As “big money” applications grow more complex and data volumes grow exponentially, we see outage after outage that could have been avoided with improved visibility into their overall health state. So why doesn’t monitoring make the cut? Is it really OK to “limp along” with in-house custom scripts and existing siloed component-level monitoring tools, and make further investment in monitoring a “nice-to-have?”
Not if you ask the managers of IT Departments and App Support teams. For them, monitoring these systems is much higher on the priority list. Why? Because they need to cut costs, reduce headcount, become more efficient, reduce downtime, and so on. They need to do more with less. They also need to have their teams focus on developing new applications, rather than constantly getting dragged into triage of problems with the ones they already have. They will excitedly tell you that they “have-to-have” these things.
Clearly, there is a disconnect here – a bit like not seeing the forest for the trees. The “trees” are the day-to-day problems and outages that demand constant attention. Traditional monitoring tools that expose data one server at a time, or are siloed around specific technologies just make the problem worse. It is difficult for overwhelmed IT managers and application support teams to see that the real problem is NOT the outage of the day – but rather the enormous waste of time and resources that results from inefficient processes, poor communication between teams, and lack of real-time visibility into system health state.
I wrote another blog recently, Enterprise Application Monitoring: The Business Value. In it, I show how orders-of-magnitude more business value can be achieved by focusing on the communication and management of monitoring data across the enterprise (the forest). Providing real-time status of critical systems to the people who can effectively use it can result in avoidance of problems in the first place, rather than troubleshooting them afterwards (the trees) !
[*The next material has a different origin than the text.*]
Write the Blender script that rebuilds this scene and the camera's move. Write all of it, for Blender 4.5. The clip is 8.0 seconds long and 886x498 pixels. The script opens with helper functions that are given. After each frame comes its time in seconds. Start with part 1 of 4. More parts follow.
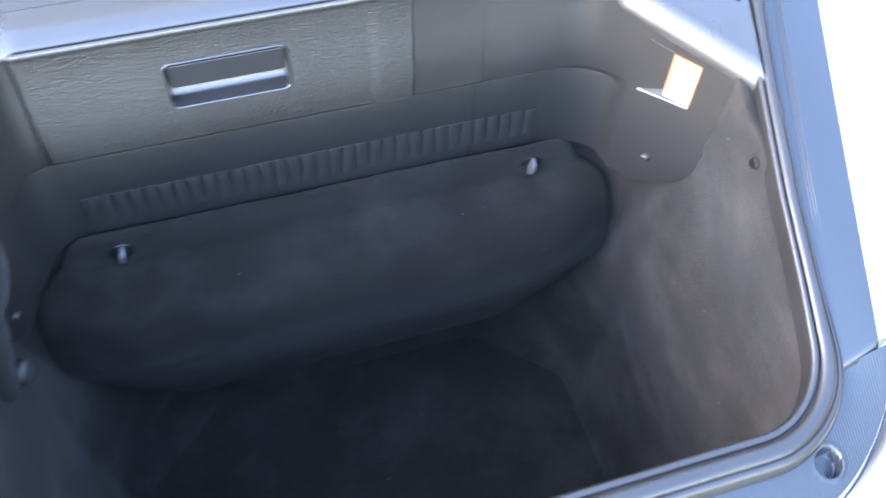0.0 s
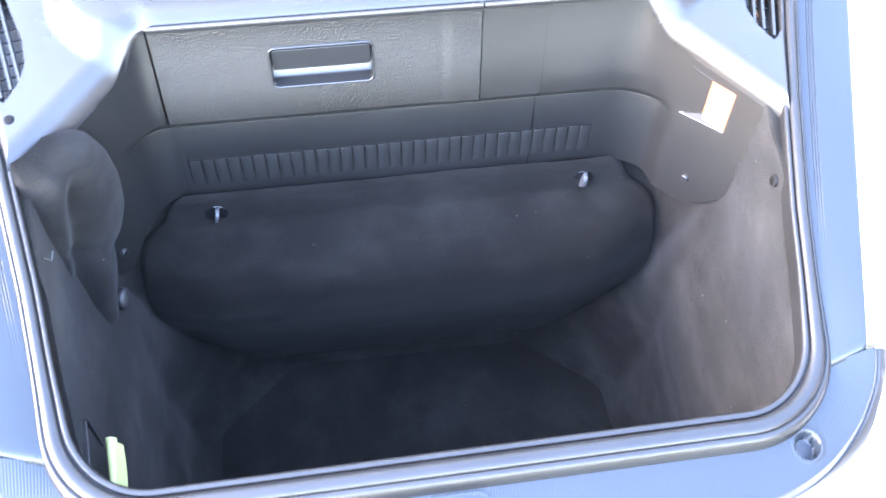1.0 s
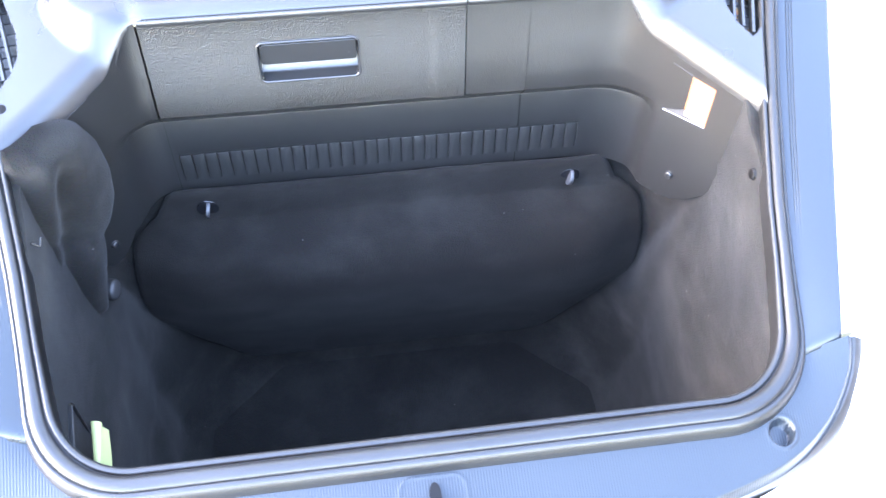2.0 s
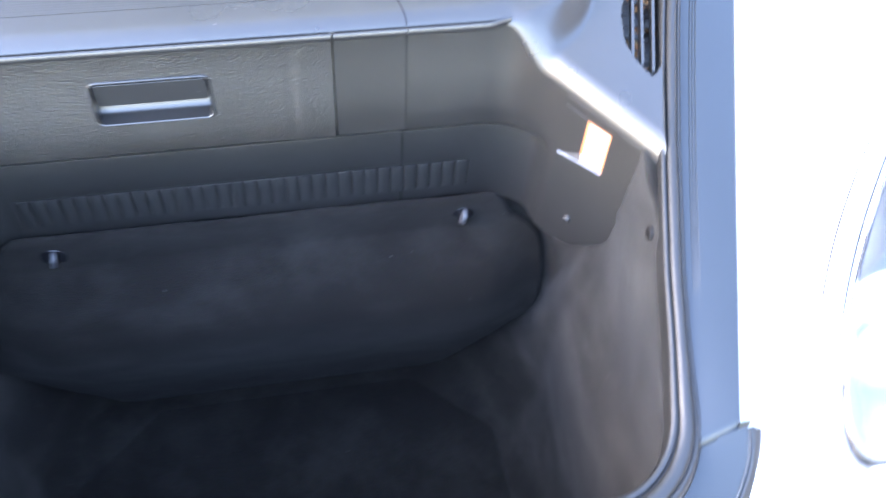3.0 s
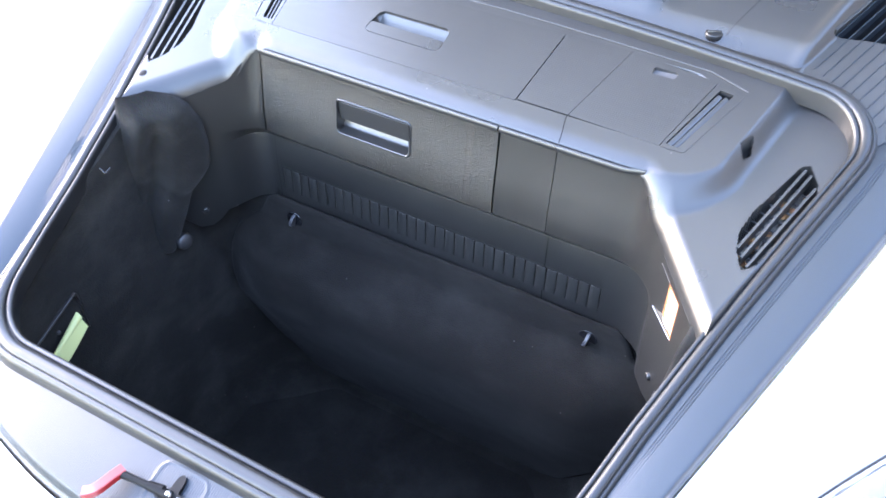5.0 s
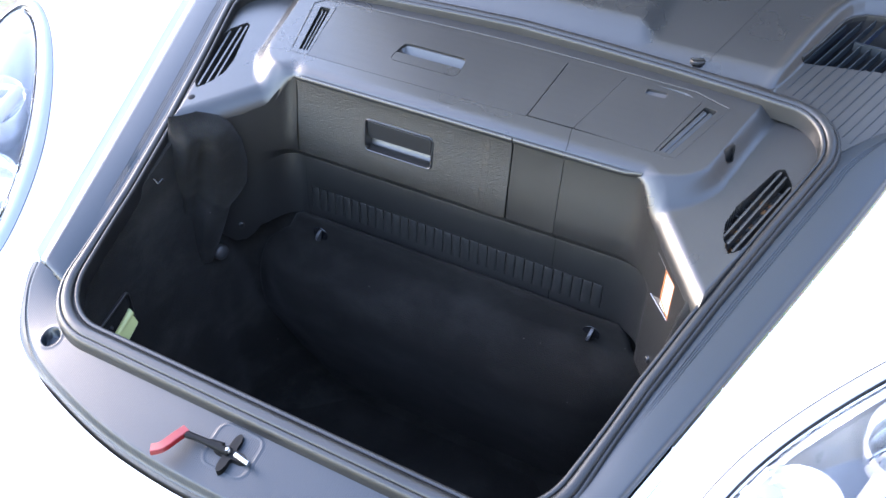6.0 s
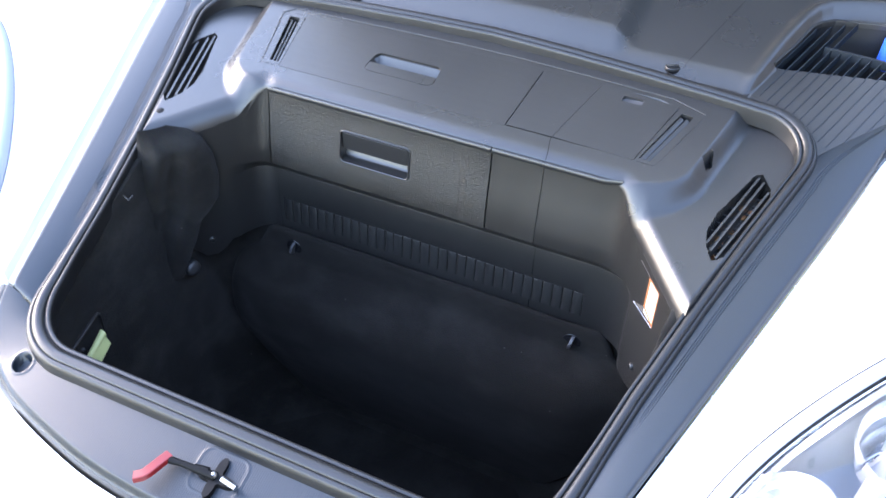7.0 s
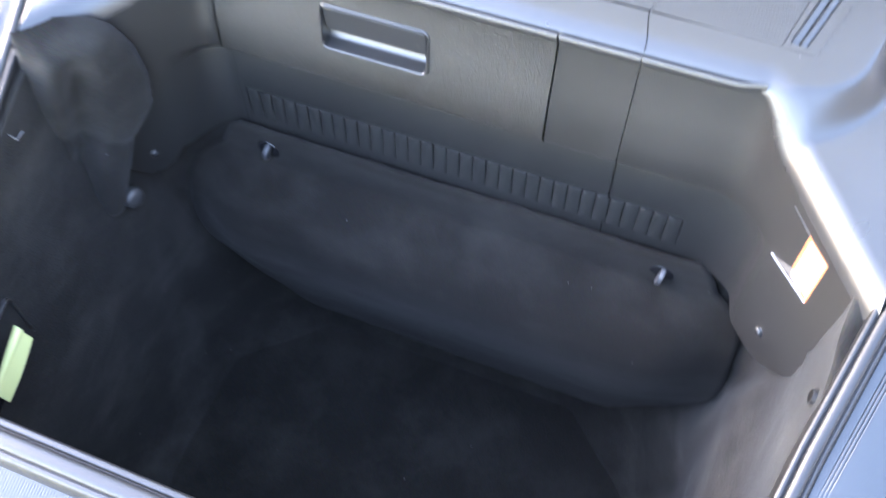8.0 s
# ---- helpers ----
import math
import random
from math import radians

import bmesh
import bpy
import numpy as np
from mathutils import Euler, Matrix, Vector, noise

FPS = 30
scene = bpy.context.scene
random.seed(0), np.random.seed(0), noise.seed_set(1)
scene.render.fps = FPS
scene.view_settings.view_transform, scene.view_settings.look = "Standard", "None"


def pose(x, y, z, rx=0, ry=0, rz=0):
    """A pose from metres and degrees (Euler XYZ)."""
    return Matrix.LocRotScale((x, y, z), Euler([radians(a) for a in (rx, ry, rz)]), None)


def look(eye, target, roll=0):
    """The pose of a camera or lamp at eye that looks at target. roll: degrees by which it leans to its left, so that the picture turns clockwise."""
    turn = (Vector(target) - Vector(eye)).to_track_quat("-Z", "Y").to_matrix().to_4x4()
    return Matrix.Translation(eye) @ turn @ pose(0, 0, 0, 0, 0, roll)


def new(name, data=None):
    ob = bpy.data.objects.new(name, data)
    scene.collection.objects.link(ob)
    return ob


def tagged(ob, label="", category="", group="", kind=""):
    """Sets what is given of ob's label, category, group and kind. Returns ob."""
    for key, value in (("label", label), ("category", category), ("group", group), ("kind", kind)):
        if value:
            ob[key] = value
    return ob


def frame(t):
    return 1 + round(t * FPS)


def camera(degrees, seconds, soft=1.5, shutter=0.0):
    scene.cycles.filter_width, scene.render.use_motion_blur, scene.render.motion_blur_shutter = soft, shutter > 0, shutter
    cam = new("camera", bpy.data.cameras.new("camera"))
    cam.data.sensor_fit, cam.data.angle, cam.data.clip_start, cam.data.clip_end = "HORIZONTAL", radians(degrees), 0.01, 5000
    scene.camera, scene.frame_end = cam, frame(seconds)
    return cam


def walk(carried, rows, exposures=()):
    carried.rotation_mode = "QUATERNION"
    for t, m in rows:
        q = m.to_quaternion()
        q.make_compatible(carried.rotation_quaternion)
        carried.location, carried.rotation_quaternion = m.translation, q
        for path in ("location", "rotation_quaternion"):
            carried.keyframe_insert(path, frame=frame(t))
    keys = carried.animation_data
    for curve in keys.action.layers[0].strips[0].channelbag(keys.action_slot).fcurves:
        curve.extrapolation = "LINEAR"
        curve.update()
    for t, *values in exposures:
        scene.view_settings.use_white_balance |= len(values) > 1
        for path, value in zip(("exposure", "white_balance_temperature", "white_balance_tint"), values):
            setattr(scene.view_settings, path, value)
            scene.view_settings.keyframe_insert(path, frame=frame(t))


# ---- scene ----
cam = camera(52.7, 8.0, shutter=0.5)
PATH = [
    (0, (-0.101, -0.629, 1.379), (0.304, 0.445, -0.259), 4.1),
    (0.2, (-0.081, -0.688, 1.402), (0.191, 0.446, -0.223), -0.1),
    (0.5, (-0.082, -0.741, 1.418), (0.161, 0.453, -0.169), -0.3),
    (1, (-0.086, -0.78, 1.426), (0.136, 0.451, -0.135), 2.0),
    (1.2, (-0.092, -0.791, 1.425), (0.115, 0.447, -0.132), 2.5),
    (2.3, (-0.041, -0.818, 1.416), (0.163, 0.453, -0.116), 0.3),
    (2.5, (-0.026, -0.805, 1.415), (0.183, 0.457, -0.122), -1.1),
    (2.8, (0.003, -0.748, 1.429), (0.258, 0.449, -0.153), 0.6),
    (3, (0.037, -0.682, 1.403), (0.355, 0.502, -0.178), 5.6),
    (3.2, (0.059, -0.619, 1.4), (0.416, 0.475, -0.235), 13.2),
    (3.5, (0.131, -0.572, 1.406), (0.466, 0.44, -0.286), 17.3),
    (3.7, (0.162, -0.529, 1.405), (0.305, 0.487, -0.312), 15.5),
    (3.8, (0.196, -0.526, 1.391), (0.123, 0.531, -0.305), 11.4),
    (4, (0.277, -0.564, 1.39), (-0.166, 0.55, -0.211), 5.7),
    (4.2, (0.355, -0.569, 1.407), (-0.299, 0.513, -0.143), 1.4),
    (4.5, (0.411, -0.63, 1.428), (-0.318, 0.476, -0.07), -0.9),
    (4.7, (0.43, -0.69, 1.444), (-0.281, 0.49, -0.006), 0.2),
    (5.8, (0.489, -0.927, 1.488), (-0.229, 0.436, 0.212), 0.5),
    (6, (0.488, -0.942, 1.482), (-0.236, 0.433, 0.222), 1.1),
    (6.5, (0.485, -0.952, 1.495), (-0.195, 0.46, 0.252), 1.5),
    (7, (0.449, -0.941, 1.484), (-0.187, 0.481, 0.229), 2.1),
    (7.2, (0.412, -0.889, 1.46), (-0.121, 0.516, 0.139), 5.0),
    (7.5, (0.333, -0.746, 1.41), (-0.262, 0.5, -0.037), -1.2),
    (7.7, (0.286, -0.646, 1.402), (-0.294, 0.502, -0.13), -1.3),
    (8, (0.216, -0.575, 1.378), (-0.203, 0.47, -0.275), -0.2),
]
EXPOSURES = [(0.0, 5.21, 6820, 20), (0.2, 5.56, 6900, 21), (0.5, 5.81, 7000, 22), (1.0, 5.83, 7000, 23), (2.5, 5.56, 7100, 21), (3.0, 5.06, 6900, 21), (3.5, 4.01, 6800, 20), (3.8, 3.86, 6900, 20), (4.0, 4.36, 7120, 20), (4.5, 5.26, 7100, 21), (6.0, 4.1, 7100, 20), (7.0, 4.1, 7100, 20), (7.5, 4.3, 6820, 19), (8.0, 5.36, 7320, 21)]
walk(cam, [(t, look(eye, target, roll)) for t, eye, target, roll in PATH], EXPOSURES)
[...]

Let’s look at a common and concrete example – a middleware team responsible for managing the messaging servers that enable application integration across an enterprise. Other groups across the organization develop and manage critical applications that make heavy use of this central messaging service, creating message queues that go up and down in length as the applications execute.
We see two big problems surface in almost every instance of this:
1) The middleware group can monitor these queues, but they have absolutely no idea whether the length of any particular queue is good or bad or might be causing issues in an application.
2) The application developers (who know about the queues) are typically not provided access to the monitoring data that tells them there may be a problem brewing – they are flying blind.
So what happens? An application eventually crashes, and the middleware people and application people get together in a war room and scramble to figure out what went wrong, while management hovers over them to fix the outage before more revenue is lost.
This scenario can easily be avoided by providing the application support group with detailed information about the state of all their queues (as well as data about other important infrastructure components). If they could see for themselves what was happening with the underlying services and components on which their apps depend, they would have complete control to start and stop or throttle processes as needed to head off an outage at the source. Providing the app support teams with such visibility and control would free the middleware teams to focus on higher priorities.
This is huge. By investing in effective end-to-end monitoring, companies are both reducing outages AND reducing costs. It is exactly what RTView is designed to provide. Yes, there are some really advanced data collection, analysis, and visualization capabilities that are provided with RTView. However, it is this ability to provide access to critical health state information to the people who can really use it that makes such a huge difference in avoiding outages in the first place, and keeping everyone focused on how they can best impact the bottom line.